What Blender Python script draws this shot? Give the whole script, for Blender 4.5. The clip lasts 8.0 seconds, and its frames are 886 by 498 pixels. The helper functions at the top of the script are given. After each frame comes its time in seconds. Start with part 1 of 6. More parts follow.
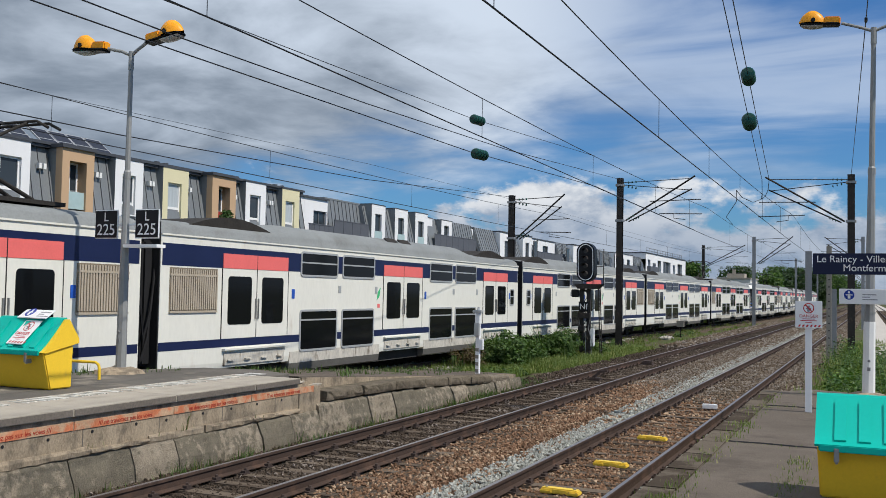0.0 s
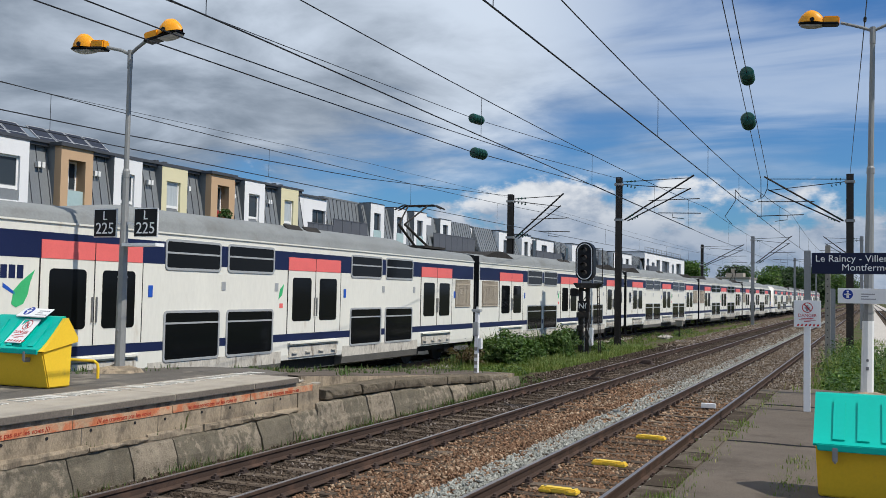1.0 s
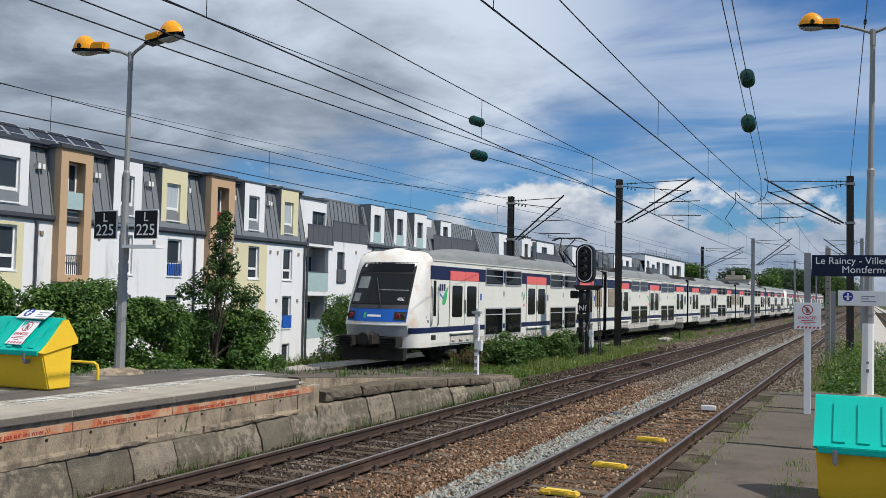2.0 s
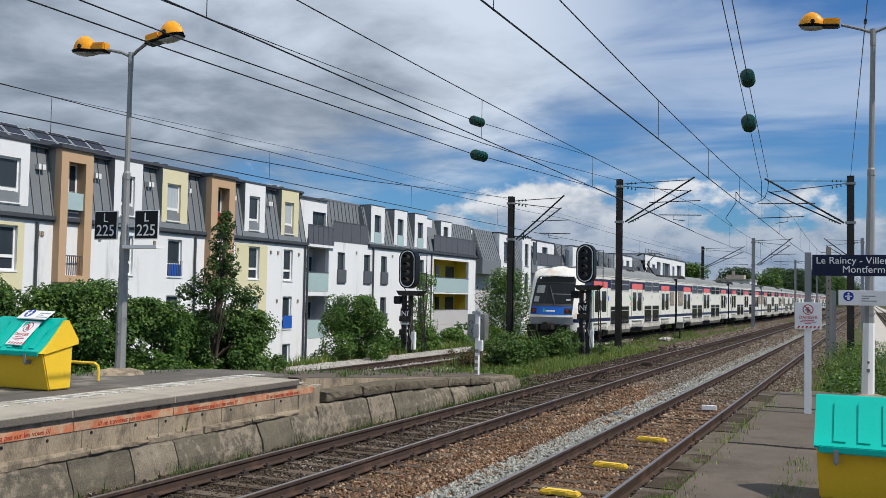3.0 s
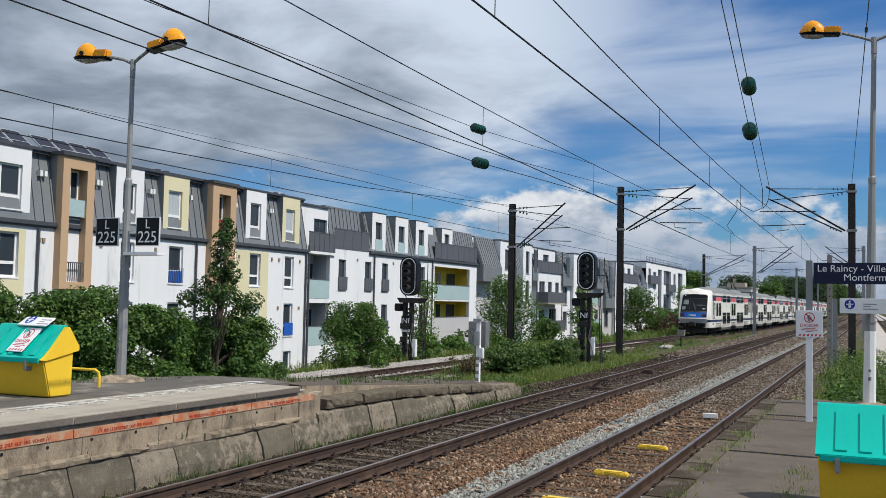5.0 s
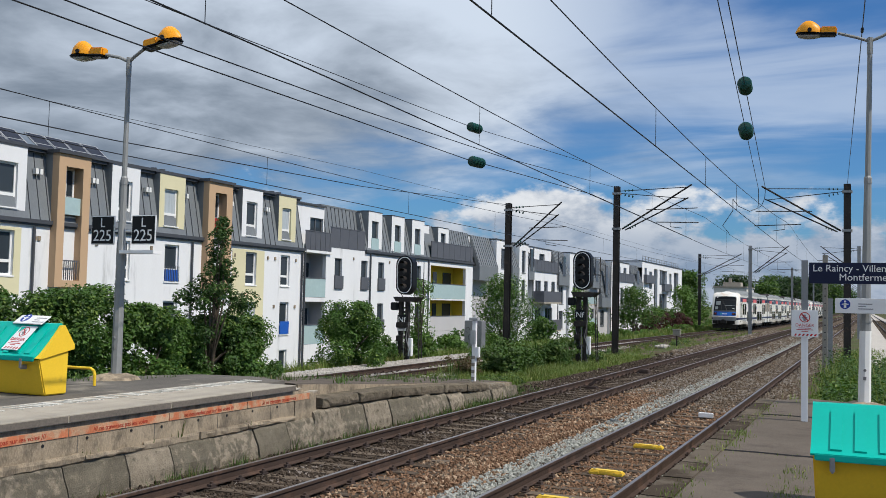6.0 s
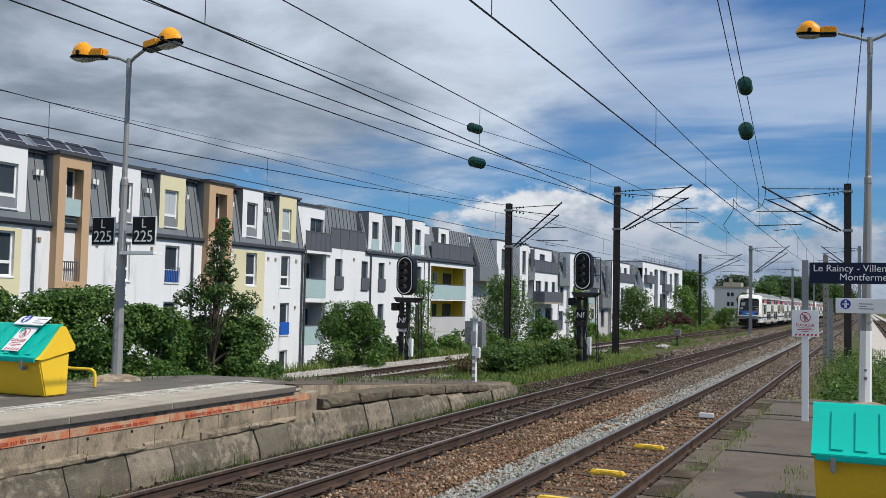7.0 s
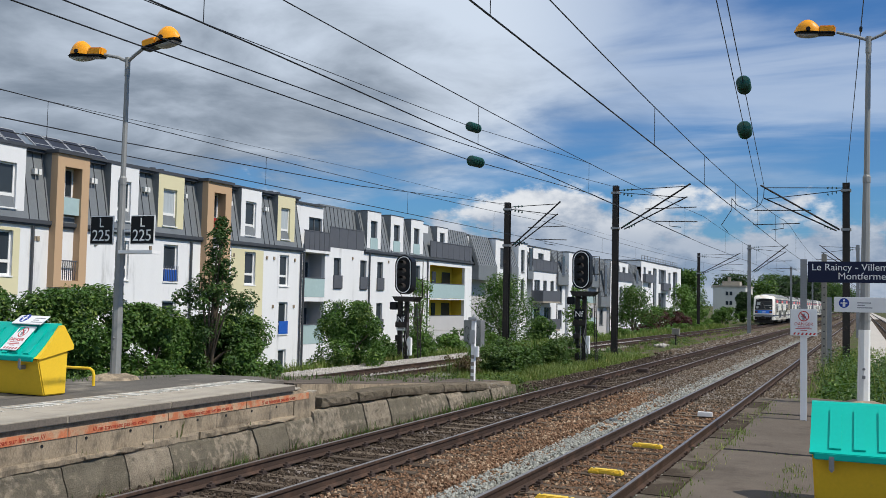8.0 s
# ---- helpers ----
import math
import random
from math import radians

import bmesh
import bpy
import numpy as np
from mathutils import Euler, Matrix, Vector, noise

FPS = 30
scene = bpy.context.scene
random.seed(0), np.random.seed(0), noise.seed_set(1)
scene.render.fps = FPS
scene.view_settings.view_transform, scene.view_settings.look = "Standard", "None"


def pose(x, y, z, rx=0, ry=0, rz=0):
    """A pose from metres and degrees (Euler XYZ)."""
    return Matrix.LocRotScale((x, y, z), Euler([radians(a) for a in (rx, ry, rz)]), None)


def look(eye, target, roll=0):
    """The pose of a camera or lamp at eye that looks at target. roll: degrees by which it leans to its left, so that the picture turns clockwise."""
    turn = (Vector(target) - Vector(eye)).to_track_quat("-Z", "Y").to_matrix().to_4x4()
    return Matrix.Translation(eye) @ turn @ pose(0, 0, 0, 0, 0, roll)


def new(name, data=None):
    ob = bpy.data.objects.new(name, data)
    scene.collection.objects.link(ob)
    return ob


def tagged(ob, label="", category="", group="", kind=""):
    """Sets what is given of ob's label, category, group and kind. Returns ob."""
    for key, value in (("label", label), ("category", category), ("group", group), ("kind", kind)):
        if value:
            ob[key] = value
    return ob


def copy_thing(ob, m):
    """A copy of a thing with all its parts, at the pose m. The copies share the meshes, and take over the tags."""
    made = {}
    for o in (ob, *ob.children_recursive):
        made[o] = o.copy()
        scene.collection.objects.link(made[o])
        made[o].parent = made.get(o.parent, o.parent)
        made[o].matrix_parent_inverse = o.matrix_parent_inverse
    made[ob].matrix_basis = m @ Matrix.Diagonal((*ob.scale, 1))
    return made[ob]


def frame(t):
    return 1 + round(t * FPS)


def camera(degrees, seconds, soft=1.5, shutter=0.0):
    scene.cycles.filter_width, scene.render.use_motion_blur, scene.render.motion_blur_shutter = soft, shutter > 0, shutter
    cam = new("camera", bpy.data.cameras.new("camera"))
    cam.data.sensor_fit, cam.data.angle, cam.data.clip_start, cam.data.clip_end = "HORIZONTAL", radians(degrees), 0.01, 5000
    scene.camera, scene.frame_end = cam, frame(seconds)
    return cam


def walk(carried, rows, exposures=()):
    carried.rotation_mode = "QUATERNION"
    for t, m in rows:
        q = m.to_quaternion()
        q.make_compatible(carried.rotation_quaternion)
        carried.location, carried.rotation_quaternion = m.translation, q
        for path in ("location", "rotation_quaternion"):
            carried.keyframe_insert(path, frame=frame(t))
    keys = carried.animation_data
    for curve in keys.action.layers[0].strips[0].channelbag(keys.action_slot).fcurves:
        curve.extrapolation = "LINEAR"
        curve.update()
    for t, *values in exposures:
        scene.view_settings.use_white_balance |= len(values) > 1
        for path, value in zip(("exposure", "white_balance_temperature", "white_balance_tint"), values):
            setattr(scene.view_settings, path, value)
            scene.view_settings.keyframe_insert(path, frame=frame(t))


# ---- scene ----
EXPO, SKY, SUN = -0.12, 1.0, 4.5  # exposure in stops, sky and sun strength


# ---- camera and its path: seconds, tilt up, lean, turn to the left of the tracks ----
EYE_Z = 2.493
cam = camera(49.52, 8.0, soft=0.6)
LOOKS = [
    (0, 2.573, 1.054, 24.198),
    (0.5, 2.524, 1.045, 24.129),
    (1, 2.519, 1.106, 24.132),
    (1.5, 2.635, 1.162, 24.147),
    (3, 2.641, 1.090, 24.167),
    (3.5, 2.674, 1.057, 24.218),
    (4, 2.897, 1.143, 24.323),
    (4.5, 3.087, 1.161, 24.329),
    (6, 3.022, 1.310, 24.008),
    (6.5, 3.072, 1.312, 24.012),
    (7, 3.050, 1.226, 24.028),
    (7.5, 2.969, 1.201, 23.951),
    (8, 2.995, 1.215, 23.950),
]
walk(cam, [(t, pose(0, 0, EYE_Z, 90 + tilt, 0, turn) @ pose(0, 0, 0, 0, 0, lean)) for t, tilt, lean, turn in LOOKS],
     exposures=[(0.0, EXPO), (8.0, EXPO)])

# ---- world and sun ----
SUN_EL, SUN_AZ = 52.0, 92.0  # degrees; the turn is clockwise from +Y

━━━

- [Stated exercise] Leaving the pictures aside, transcribe the entire listing exactly.

- [Problem solution]
What Blender Python script draws this shot? Give the whole script, for Blender 4.5. The clip lasts 8.0 seconds, and its frames are 886 by 498 pixels. The helper functions at the top of the script are given. After each frame comes its time in seconds. Start with part 1 of 6. More parts follow.
0.0 s
1.0 s
2.0 s
3.0 s
5.0 s
6.0 s
7.0 s
8.0 s
# ---- helpers ----
import math
import random
from math import radians

import bmesh
import bpy
import numpy as np
from mathutils import Euler, Matrix, Vector, noise

FPS = 30
scene = bpy.context.scene
random.seed(0), np.random.seed(0), noise.seed_set(1)
scene.render.fps = FPS
scene.view_settings.view_transform, scene.view_settings.look = "Standard", "None"


def pose(x, y, z, rx=0, ry=0, rz=0):
    """A pose from metres and degrees (Euler XYZ)."""
    return Matrix.LocRotScale((x, y, z), Euler([radians(a) for a in (rx, ry, rz)]), None)


def look(eye, target, roll=0):
    """The pose of a camera or lamp at eye that looks at target. roll: degrees by which it leans to its left, so that the picture turns clockwise."""
    turn = (Vector(target) - Vector(eye)).to_track_quat("-Z", "Y").to_matrix().to_4x4()
    return Matrix.Translation(eye) @ turn @ pose(0, 0, 0, 0, 0, roll)


def new(name, data=None):
    ob = bpy.data.objects.new(name, data)
    scene.collection.objects.link(ob)
    return ob


def tagged(ob, label="", category="", group="", kind=""):
    """Sets what is given of ob's label, category, group and kind. Returns ob."""
    for key, value in (("label", label), ("category", category), ("group", group), ("kind", kind)):
        if value:
            ob[key] = value
    return ob


def copy_thing(ob, m):
    """A copy of a thing with all its parts, at the pose m. The copies share the meshes, and take over the tags."""
    made = {}
    for o in (ob, *ob.children_recursive):
        made[o] = o.copy()
        scene.collection.objects.link(made[o])
        made[o].parent = made.get(o.parent, o.parent)
        made[o].matrix_parent_inverse = o.matrix_parent_inverse
    made[ob].matrix_basis = m @ Matrix.Diagonal((*ob.scale, 1))
    return made[ob]


def frame(t):
    return 1 + round(t * FPS)


def camera(degrees, seconds, soft=1.5, shutter=0.0):
    scene.cycles.filter_width, scene.render.use_motion_blur, scene.render.motion_blur_shutter = soft, shutter > 0, shutter
    cam = new("camera", bpy.data.cameras.new("camera"))
    cam.data.sensor_fit, cam.data.angle, cam.data.clip_start, cam.data.clip_end = "HORIZONTAL", radians(degrees), 0.01, 5000
    scene.camera, scene.frame_end = cam, frame(seconds)
    return cam


def walk(carried, rows, exposures=()):
    carried.rotation_mode = "QUATERNION"
    for t, m in rows:
        q = m.to_quaternion()
        q.make_compatible(carried.rotation_quaternion)
        carried.location, carried.rotation_quaternion = m.translation, q
        for path in ("location", "rotation_quaternion"):
            carried.keyframe_insert(path, frame=frame(t))
    keys = carried.animation_data
    for curve in keys.action.layers[0].strips[0].channelbag(keys.action_slot).fcurves:
        curve.extrapolation = "LINEAR"
        curve.update()
    for t, *values in exposures:
        scene.view_settings.use_white_balance |= len(values) > 1
        for path, value in zip(("exposure", "white_balance_temperature", "white_balance_tint"), values):
            setattr(scene.view_settings, path, value)
            scene.view_settings.keyframe_insert(path, frame=frame(t))


# ---- scene ----
EXPO, SKY, SUN = -0.12, 1.0, 4.5  # exposure in stops, sky and sun strength


# ---- camera and its path: seconds, tilt up, lean, turn to the left of the tracks ----
EYE_Z = 2.493
cam = camera(49.52, 8.0, soft=0.6)
LOOKS = [
    (0, 2.573, 1.054, 24.198),
    (0.5, 2.524, 1.045, 24.129),
    (1, 2.519, 1.106, 24.132),
    (1.5, 2.635, 1.162, 24.147),
    (3, 2.641, 1.090, 24.167),
    (3.5, 2.674, 1.057, 24.218),
    (4, 2.897, 1.143, 24.323),
    (4.5, 3.087, 1.161, 24.329),
    (6, 3.022, 1.310, 24.008),
    (6.5, 3.072, 1.312, 24.012),
    (7, 3.050, 1.226, 24.028),
    (7.5, 2.969, 1.201, 23.951),
    (8, 2.995, 1.215, 23.950),
]
walk(cam, [(t, pose(0, 0, EYE_Z, 90 + tilt, 0, turn) @ pose(0, 0, 0, 0, 0, lean)) for t, tilt, lean, turn in LOOKS],
     exposures=[(0.0, EXPO), (8.0, EXPO)])

# ---- world and sun ----
SUN_EL, SUN_AZ = 52.0, 92.0  # degrees; the turn is clockwise from +Y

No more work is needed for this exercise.